Je dois confesser ne jamais avoir été un grand fan du film de Robert Wise, pas vu depuis bien longtemps. Mais découvrir ce que Spielberg a fait de la comédie musicale de Broadway était quand même bien plus qu’intriguant. Spielberg s’attaquant à un genre phare du cinéma hollywoodien ? Carrément excitant…
Eh bien il ne faut pas longtemps pour être complément séduit par l’entreprise, totalement happé par l’ambiance esthétique et sonore de ce film, à la fois très fidèle à la comédie musicale originale, et qui porte sans le moindre doute possible la signature du cinéaste. Quelle ouverture ! Une caméra qui surplombe un quartier en pleine démolition, plongeant littéralement dans des décors de studio, parfaits jusque dans les tas de gravas, et dont se dégage pourtant un étrange et puissant parfum de réalité.
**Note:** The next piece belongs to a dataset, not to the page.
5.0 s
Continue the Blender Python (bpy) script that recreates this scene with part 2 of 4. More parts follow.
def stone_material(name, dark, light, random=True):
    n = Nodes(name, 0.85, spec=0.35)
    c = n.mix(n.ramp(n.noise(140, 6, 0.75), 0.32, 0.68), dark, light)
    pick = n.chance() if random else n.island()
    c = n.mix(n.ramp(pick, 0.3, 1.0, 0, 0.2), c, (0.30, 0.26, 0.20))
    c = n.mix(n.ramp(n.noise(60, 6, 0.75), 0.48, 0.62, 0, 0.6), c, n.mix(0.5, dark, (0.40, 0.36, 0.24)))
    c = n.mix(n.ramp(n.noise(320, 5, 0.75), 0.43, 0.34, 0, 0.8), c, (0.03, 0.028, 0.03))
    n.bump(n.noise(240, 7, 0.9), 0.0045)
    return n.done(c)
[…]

Tout le film, d’ailleurs, est basé sur cette équation a priori impossible. Spielberg signe un pur film de studio, où tout est à sa place, chaque élément de décor est fonctionnel, et les personnages (comme l’intrigue) se résument à une opposition hyper-schématique : d’un côté les descendants d’Irlandais sur le point de se voir déloger leur paradis américain ; de l’autre les nouveaux venus tiraillés entre l’envie de conquérir leur terre d’accueil et leur attachement pour leur Puerto Rico d’origine. Schématique, donc, mais d’une justesse absolue : le film prend les allures d’une fable, cruelle et constamment en prise avec la réalité.
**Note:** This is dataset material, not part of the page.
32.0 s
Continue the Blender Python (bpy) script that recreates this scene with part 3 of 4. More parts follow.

Et puis il y a la manière de Spielberg, ce style si éclatant qui rend évident le mouvement de caméra le plus complexe. Il n’y a qu’à voir comment il filme le tout premier numéro musical, la formation de cette bande de jeunes dans ce quartier moribond, avec des travellings et mouvements de grue d’une virtuosité folle, mais qui n’ont jamais d’autre but que de nous plonger dans l’action, dans l’émotion, jamais tape-à-l’œil. Comme Les Aventuriers de l’arche perdue et d’autres réussites, son West Side Story est le triomphe d’un cinéma tourné vers le mouvement.
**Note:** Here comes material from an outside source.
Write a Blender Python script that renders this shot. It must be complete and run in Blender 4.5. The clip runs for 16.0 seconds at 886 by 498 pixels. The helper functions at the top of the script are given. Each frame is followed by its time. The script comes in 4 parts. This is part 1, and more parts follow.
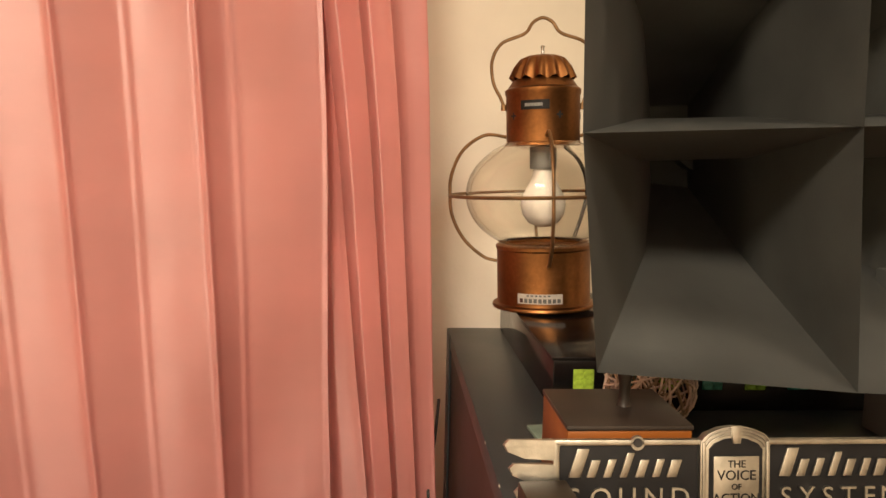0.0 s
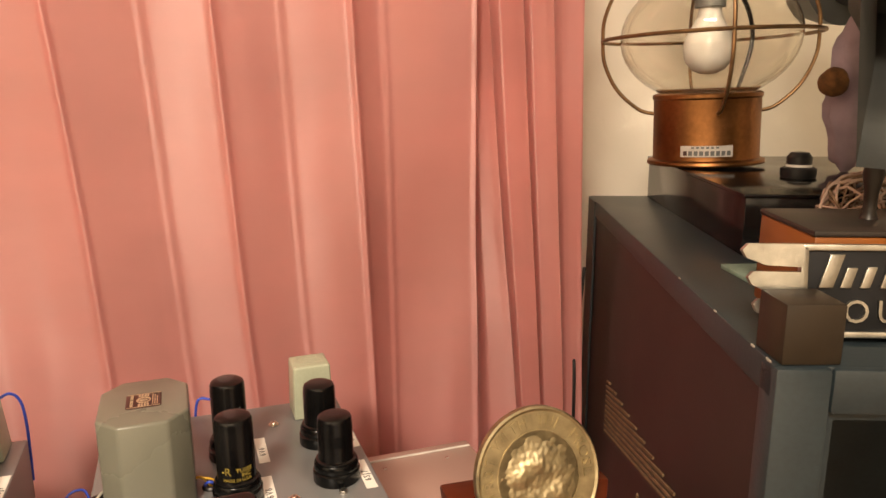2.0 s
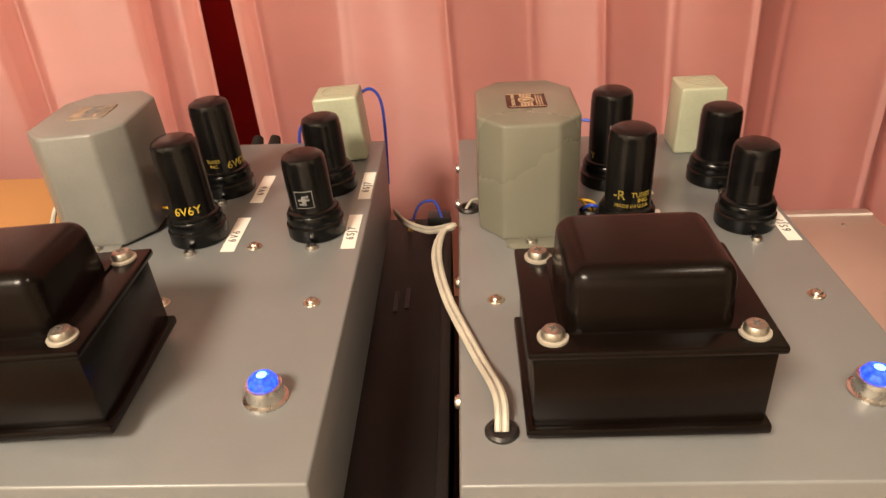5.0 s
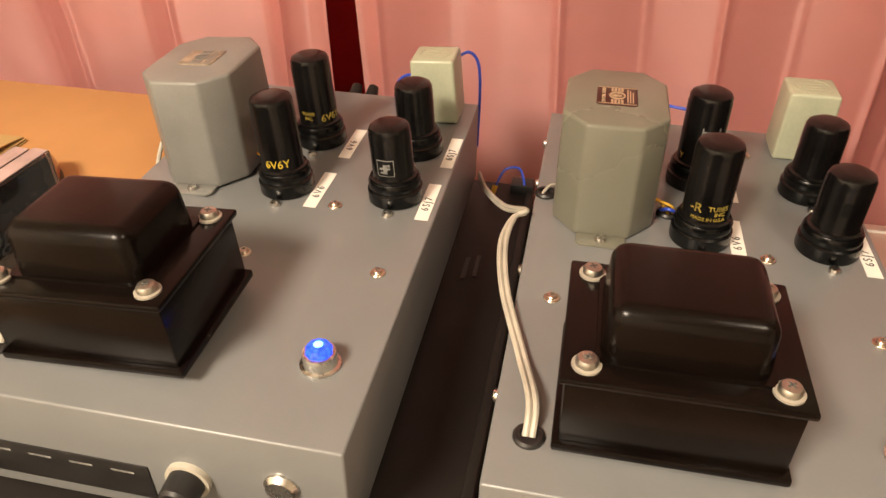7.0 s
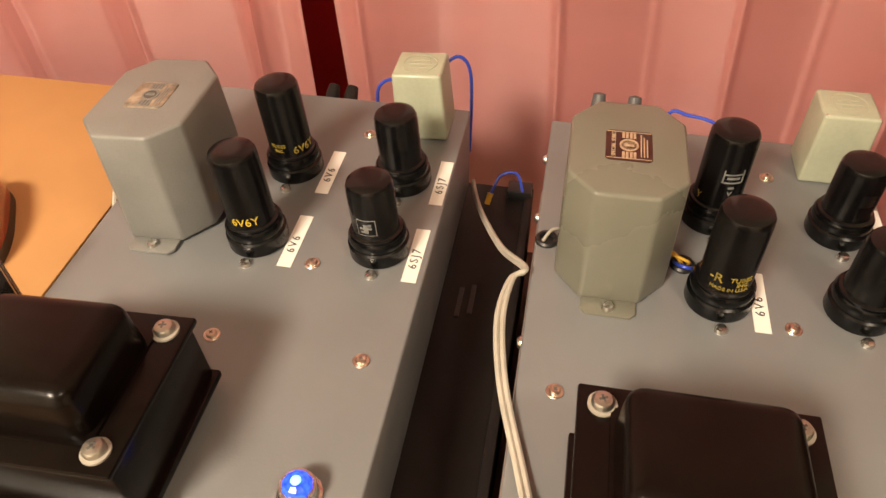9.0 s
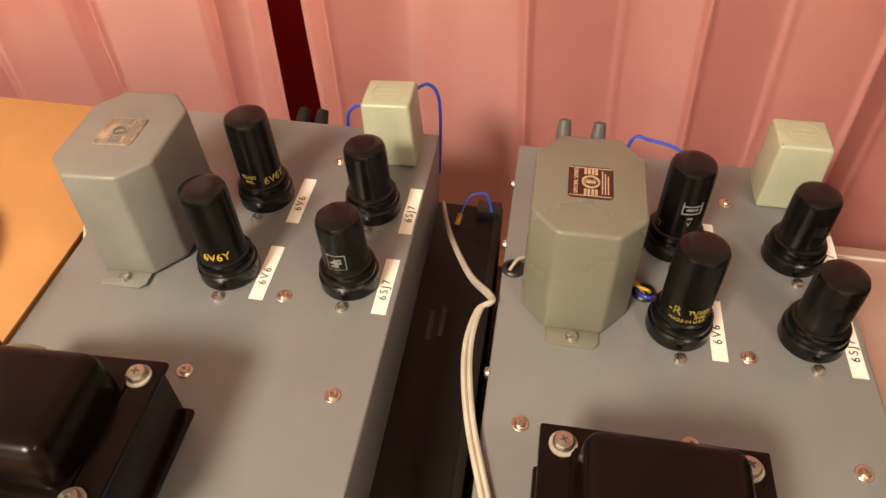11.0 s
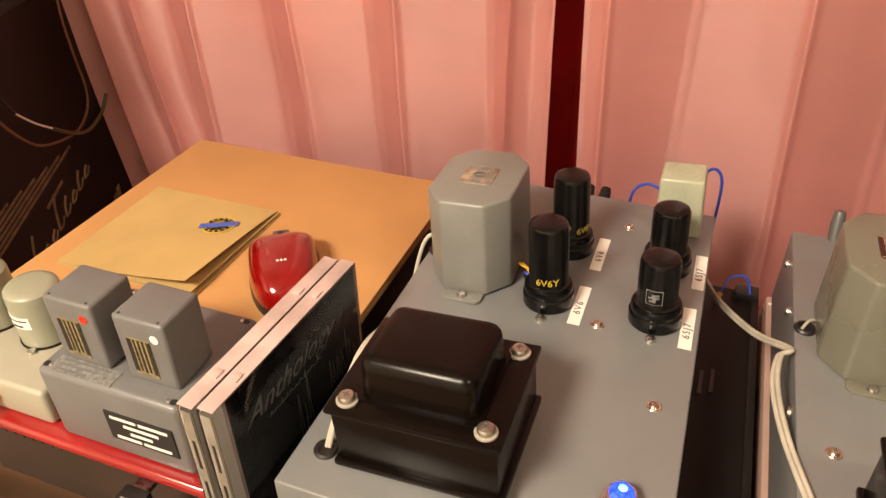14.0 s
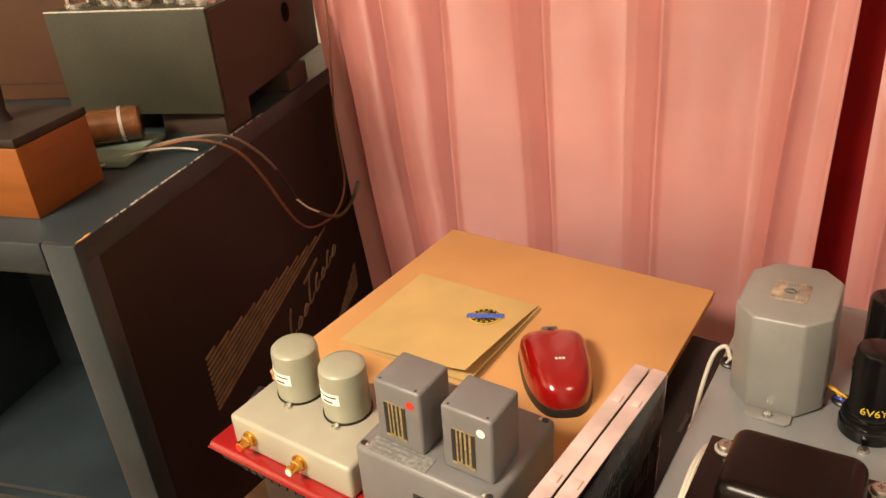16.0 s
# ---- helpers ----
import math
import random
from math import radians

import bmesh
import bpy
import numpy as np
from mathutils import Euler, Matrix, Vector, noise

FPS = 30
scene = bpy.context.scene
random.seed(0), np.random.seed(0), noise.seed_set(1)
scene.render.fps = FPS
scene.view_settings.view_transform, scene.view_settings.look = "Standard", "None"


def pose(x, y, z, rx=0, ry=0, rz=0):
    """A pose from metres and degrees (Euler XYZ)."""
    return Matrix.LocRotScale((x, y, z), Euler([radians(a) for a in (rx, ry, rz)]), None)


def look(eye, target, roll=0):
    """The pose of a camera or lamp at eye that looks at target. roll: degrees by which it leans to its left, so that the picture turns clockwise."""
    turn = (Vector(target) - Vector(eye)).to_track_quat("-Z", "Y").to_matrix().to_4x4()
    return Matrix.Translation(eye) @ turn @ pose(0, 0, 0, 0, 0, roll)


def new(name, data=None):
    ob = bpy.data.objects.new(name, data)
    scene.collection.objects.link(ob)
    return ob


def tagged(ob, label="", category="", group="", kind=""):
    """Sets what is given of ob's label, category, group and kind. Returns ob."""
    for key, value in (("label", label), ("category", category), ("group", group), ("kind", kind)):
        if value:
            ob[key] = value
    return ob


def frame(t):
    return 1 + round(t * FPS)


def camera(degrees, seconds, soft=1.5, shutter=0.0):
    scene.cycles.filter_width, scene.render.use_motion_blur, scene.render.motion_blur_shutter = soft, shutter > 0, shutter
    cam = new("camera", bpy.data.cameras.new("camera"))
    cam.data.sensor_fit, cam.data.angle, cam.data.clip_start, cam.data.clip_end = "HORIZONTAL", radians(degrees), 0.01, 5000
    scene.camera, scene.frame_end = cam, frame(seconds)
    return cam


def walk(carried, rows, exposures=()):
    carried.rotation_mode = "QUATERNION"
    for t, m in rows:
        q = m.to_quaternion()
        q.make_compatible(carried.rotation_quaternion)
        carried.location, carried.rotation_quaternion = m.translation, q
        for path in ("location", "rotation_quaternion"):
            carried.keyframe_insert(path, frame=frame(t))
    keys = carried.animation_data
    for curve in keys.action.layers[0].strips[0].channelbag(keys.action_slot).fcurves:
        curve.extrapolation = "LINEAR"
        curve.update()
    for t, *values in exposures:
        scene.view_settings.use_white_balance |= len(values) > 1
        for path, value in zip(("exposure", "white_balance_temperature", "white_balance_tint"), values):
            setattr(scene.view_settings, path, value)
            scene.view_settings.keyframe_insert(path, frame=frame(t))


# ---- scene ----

Il y a aussi ce mélange de modestie et d’assurance qui caractérise ses meilleurs films. Spielberg n’est pas du genre à survendre son talent, ou à se défaire de ses sources d’inspirations. On sent dans son film une admiration profonde pour celui de Wise, et la volonté d’en garder l’essence… tout en signant une œuvre personnelle. On retrouve ainsi toutes les chansons inoubliables de la comédie musicale, tous les moments qu’on attend… et même l’apparition de Rita Moreno, rescapée du premier film, à qui Spielberg fait bien mieux qu’offrir une apparition clin d’œil : il lui confie l’un des plus beaux personnages du film, celui d’une vieille commerçante qui, en quelque sorte, fait le pont entre les deux communautés.
Le West Side Story de Spielberg surpasse de loin celui de Wise par la virtuosité du cinéaste, qui nous offre quelques immenses moments de pur cinéma : une extraordinaire fausse bagarre dans un commissariat, un vrai affrontement dont des ombres vertigineuses renforcent l’aspect dramatique, un numéro chanté et dansé (« America ») irrésistible dans des rues bondées… Il fait aussi le choix gagnant de l’honnêteté et de l’authenticité : en confiant les rôles des Puerto Ricains à des hispaniques, et en choisissant des comédiens qui sont avant tout des chanteurs. D’où ce sentiment de redécouvrir des chansons pourtant bien connues, et cette certitude qu’on ne pourra plus jamais apprécier le film original comme avant.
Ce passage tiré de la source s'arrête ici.